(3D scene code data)
━━━━━━━━━━

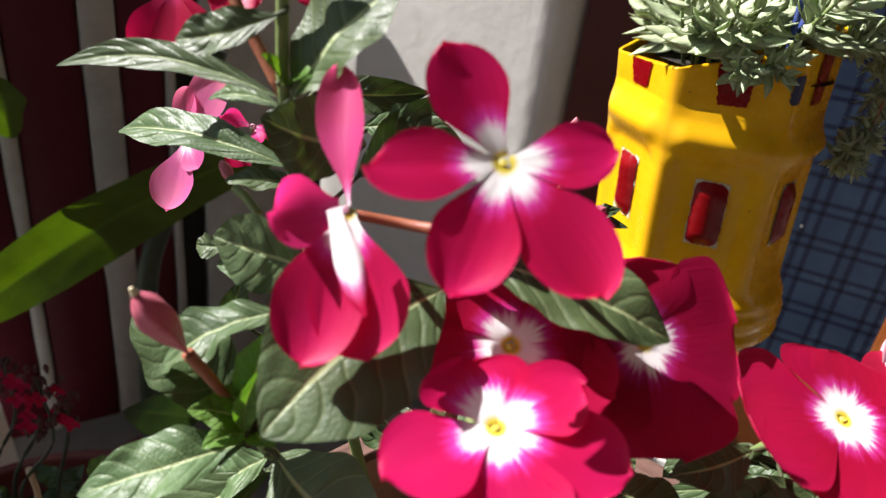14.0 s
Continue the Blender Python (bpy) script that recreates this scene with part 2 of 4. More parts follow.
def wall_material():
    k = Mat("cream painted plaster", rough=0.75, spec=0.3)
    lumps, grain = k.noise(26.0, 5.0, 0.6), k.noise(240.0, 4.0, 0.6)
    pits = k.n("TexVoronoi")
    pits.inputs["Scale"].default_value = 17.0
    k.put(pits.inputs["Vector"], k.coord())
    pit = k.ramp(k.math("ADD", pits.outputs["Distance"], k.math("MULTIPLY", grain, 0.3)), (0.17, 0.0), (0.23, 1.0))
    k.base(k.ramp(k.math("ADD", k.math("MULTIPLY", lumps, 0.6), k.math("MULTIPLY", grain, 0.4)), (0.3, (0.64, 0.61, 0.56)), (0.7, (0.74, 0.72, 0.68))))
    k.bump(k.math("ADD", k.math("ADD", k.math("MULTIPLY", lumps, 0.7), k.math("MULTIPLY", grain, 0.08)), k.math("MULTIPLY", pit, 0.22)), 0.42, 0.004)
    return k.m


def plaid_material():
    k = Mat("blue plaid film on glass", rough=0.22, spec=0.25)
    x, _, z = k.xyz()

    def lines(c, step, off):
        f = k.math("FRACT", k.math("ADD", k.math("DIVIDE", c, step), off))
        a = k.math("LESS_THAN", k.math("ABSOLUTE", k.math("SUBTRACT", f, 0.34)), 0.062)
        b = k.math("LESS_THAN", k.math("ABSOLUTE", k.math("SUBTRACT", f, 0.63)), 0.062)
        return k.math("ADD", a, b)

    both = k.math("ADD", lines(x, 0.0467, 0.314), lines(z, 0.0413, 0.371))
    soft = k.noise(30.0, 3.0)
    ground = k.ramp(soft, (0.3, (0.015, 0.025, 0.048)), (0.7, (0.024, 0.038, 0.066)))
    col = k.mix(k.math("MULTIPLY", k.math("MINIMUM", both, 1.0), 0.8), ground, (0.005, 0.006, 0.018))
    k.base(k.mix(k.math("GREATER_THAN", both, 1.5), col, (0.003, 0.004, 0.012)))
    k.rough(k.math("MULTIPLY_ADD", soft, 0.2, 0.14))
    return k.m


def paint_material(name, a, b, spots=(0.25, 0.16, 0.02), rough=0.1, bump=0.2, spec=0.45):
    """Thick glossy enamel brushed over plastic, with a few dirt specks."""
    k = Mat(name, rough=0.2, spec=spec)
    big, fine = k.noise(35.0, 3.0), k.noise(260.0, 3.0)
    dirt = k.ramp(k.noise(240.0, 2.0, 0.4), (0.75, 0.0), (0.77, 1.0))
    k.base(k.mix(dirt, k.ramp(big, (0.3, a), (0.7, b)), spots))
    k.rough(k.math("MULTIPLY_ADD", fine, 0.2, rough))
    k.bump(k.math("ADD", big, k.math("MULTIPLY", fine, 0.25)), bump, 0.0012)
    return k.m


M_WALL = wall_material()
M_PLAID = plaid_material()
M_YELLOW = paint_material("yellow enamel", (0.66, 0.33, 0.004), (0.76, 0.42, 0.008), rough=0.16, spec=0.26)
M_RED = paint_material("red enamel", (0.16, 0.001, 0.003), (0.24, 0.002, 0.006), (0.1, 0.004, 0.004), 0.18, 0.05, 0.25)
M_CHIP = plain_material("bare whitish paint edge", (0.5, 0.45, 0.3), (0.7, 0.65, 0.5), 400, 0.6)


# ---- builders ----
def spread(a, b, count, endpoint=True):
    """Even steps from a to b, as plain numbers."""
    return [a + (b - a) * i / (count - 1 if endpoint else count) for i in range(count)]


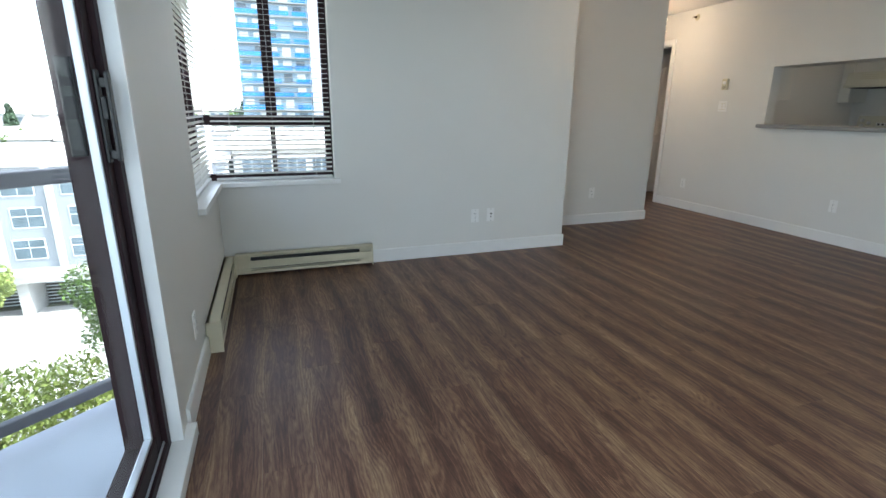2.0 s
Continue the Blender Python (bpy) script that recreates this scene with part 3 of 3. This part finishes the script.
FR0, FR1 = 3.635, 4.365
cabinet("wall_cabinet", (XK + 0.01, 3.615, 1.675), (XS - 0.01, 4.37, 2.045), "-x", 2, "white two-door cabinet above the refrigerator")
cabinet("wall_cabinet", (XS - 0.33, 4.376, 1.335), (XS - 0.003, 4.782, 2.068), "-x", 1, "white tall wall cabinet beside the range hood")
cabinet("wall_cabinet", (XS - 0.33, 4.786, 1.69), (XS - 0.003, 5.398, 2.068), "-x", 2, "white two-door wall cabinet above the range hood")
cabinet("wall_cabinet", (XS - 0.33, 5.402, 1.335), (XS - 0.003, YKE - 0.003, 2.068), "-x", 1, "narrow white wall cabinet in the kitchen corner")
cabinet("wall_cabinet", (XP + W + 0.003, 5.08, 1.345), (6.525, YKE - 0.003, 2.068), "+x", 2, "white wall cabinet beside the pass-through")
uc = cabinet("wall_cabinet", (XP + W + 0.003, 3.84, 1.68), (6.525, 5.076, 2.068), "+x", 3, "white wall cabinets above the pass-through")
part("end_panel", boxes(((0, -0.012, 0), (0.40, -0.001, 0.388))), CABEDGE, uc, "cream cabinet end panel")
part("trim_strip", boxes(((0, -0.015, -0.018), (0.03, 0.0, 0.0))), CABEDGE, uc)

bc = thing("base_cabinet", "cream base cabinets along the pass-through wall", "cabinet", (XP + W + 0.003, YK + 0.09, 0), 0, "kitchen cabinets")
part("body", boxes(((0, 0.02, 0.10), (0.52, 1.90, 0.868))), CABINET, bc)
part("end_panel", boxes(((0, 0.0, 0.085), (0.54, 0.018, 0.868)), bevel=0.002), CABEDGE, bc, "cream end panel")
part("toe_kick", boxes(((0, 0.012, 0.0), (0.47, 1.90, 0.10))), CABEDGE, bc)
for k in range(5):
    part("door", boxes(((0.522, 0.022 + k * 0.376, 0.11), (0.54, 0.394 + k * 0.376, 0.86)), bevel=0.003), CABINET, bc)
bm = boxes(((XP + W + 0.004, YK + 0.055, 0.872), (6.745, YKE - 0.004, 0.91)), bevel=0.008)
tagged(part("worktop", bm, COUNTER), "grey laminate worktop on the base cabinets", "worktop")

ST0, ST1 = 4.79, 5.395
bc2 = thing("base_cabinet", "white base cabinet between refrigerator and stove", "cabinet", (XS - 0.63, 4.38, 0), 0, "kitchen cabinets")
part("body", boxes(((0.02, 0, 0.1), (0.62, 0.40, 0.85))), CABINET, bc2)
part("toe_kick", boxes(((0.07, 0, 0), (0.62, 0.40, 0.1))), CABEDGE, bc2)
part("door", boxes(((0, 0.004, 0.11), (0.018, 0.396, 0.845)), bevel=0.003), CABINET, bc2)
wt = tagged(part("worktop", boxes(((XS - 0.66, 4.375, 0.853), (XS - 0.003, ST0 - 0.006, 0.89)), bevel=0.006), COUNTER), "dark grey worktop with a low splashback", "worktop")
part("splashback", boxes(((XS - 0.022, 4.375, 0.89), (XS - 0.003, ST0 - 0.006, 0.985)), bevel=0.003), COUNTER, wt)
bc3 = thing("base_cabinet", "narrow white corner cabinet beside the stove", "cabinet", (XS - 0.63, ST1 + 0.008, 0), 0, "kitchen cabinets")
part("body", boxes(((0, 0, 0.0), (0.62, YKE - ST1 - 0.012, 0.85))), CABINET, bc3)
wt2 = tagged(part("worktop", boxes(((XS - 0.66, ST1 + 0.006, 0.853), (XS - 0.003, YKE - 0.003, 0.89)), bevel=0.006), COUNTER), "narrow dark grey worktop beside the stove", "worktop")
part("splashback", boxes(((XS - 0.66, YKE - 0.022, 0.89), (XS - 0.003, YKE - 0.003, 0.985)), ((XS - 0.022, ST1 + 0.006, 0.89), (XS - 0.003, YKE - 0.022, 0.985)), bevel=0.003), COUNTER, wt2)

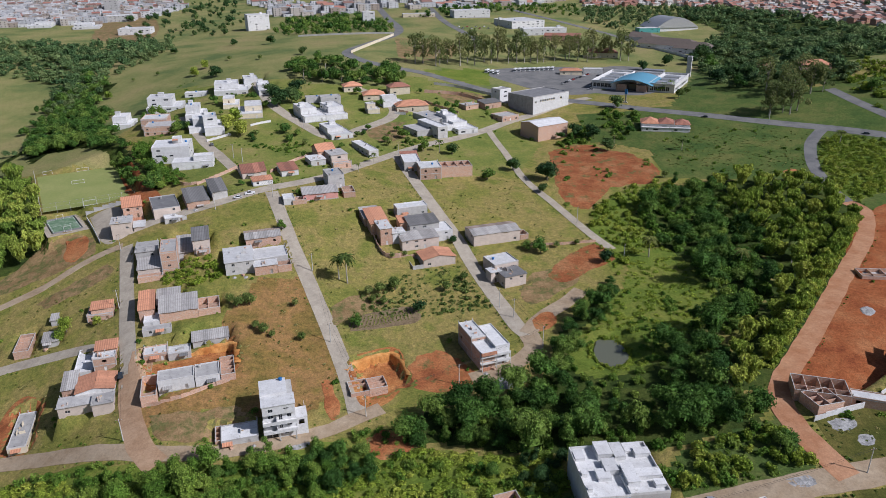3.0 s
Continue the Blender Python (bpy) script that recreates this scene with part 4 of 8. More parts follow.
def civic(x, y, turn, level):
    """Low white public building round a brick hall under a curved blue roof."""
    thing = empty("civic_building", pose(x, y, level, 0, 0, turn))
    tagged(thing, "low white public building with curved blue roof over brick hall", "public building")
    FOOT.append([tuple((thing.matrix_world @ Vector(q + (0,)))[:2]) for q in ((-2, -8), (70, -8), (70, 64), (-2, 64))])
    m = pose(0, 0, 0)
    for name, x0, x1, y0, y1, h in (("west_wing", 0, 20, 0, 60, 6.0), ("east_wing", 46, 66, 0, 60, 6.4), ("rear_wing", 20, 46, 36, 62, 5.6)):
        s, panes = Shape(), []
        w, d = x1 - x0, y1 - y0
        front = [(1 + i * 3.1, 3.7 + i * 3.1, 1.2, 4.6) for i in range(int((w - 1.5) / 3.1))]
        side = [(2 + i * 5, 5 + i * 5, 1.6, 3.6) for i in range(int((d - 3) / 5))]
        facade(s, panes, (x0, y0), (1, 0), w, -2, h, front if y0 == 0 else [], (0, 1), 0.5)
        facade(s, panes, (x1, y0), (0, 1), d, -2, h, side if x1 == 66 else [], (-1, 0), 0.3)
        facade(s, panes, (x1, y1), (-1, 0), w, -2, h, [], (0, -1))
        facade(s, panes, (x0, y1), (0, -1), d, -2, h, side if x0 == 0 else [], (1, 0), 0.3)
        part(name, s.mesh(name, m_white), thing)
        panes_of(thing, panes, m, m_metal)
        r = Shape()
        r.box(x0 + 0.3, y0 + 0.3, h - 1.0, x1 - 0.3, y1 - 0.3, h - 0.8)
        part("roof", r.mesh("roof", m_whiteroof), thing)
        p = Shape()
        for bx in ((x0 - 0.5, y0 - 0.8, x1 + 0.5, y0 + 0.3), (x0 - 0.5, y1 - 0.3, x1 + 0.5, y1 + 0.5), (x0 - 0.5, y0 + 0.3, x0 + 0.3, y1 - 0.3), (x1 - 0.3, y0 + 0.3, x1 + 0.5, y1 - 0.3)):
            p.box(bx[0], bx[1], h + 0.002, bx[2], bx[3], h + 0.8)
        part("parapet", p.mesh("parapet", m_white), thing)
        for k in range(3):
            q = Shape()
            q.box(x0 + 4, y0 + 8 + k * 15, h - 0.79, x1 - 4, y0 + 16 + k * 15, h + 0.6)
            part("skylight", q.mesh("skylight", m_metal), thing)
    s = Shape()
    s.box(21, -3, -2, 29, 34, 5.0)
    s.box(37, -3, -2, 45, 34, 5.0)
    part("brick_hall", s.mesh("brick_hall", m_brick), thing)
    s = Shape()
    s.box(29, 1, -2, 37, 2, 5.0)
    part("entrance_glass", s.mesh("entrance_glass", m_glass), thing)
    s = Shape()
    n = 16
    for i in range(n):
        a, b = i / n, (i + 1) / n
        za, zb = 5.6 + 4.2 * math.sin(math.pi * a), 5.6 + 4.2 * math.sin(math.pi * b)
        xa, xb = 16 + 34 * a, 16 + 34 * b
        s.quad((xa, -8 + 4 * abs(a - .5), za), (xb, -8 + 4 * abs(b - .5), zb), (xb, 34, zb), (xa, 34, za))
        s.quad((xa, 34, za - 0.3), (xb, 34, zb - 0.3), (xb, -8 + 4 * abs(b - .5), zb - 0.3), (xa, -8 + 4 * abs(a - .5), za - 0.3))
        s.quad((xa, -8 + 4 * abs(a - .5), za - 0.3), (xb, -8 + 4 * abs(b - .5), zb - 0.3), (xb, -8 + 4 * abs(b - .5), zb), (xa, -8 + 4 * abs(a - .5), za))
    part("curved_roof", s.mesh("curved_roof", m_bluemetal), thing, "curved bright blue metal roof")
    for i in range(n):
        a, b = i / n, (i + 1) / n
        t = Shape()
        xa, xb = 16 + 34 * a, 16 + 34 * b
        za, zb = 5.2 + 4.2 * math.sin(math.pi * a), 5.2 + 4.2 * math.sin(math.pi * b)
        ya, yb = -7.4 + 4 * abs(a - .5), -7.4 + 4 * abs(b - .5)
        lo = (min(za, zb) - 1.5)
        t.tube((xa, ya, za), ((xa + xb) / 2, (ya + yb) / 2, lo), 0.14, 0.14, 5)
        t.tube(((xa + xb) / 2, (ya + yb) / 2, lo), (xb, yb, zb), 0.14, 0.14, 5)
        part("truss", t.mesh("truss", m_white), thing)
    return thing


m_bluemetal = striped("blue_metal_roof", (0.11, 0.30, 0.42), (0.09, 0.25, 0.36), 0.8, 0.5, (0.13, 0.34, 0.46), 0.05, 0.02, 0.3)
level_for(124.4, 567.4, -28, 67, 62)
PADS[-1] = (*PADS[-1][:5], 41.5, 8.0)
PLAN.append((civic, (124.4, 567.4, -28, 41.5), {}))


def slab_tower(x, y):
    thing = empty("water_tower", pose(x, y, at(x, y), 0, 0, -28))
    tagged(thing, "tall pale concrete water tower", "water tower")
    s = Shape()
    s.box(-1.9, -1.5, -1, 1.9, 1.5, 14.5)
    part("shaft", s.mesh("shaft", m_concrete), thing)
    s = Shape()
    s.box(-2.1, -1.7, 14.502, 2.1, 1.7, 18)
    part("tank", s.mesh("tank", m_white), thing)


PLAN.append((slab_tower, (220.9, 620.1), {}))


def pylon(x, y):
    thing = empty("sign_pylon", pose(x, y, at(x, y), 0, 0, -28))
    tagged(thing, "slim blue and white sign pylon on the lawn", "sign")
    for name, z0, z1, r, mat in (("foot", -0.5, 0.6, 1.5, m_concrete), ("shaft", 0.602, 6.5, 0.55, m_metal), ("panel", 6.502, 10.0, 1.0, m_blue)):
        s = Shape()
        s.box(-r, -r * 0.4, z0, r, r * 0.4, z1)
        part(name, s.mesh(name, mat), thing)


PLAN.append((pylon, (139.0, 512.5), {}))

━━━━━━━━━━

Provide an exact reproduction of only those lines that start at the line containing "finishes the script." and end at the line containing "0.0))), CABEDGE, uc)", inclusive.

Continue the Blender Python (bpy) script that recreates this scene with part 3 of 3. This part finishes the script.
FR0, FR1 = 3.635, 4.365
cabinet("wall_cabinet", (XK + 0.01, 3.615, 1.675), (XS - 0.01, 4.37, 2.045), "-x", 2, "white two-door cabinet above the refrigerator")
cabinet("wall_cabinet", (XS - 0.33, 4.376, 1.335), (XS - 0.003, 4.782, 2.068), "-x", 1, "white tall wall cabinet beside the range hood")
cabinet("wall_cabinet", (XS - 0.33, 4.786, 1.69), (XS - 0.003, 5.398, 2.068), "-x", 2, "white two-door wall cabinet above the range hood")
cabinet("wall_cabinet", (XS - 0.33, 5.402, 1.335), (XS - 0.003, YKE - 0.003, 2.068), "-x", 1, "narrow white wall cabinet in the kitchen corner")
cabinet("wall_cabinet", (XP + W + 0.003, 5.08, 1.345), (6.525, YKE - 0.003, 2.068), "+x", 2, "white wall cabinet beside the pass-through")
uc = cabinet("wall_cabinet", (XP + W + 0.003, 3.84, 1.68), (6.525, 5.076, 2.068), "+x", 3, "white wall cabinets above the pass-through")
part("end_panel", boxes(((0, -0.012, 0), (0.40, -0.001, 0.388))), CABEDGE, uc, "cream cabinet end panel")
part("trim_strip", boxes(((0, -0.015, -0.018), (0.03, 0.0, 0.0))), CABEDGE, uc)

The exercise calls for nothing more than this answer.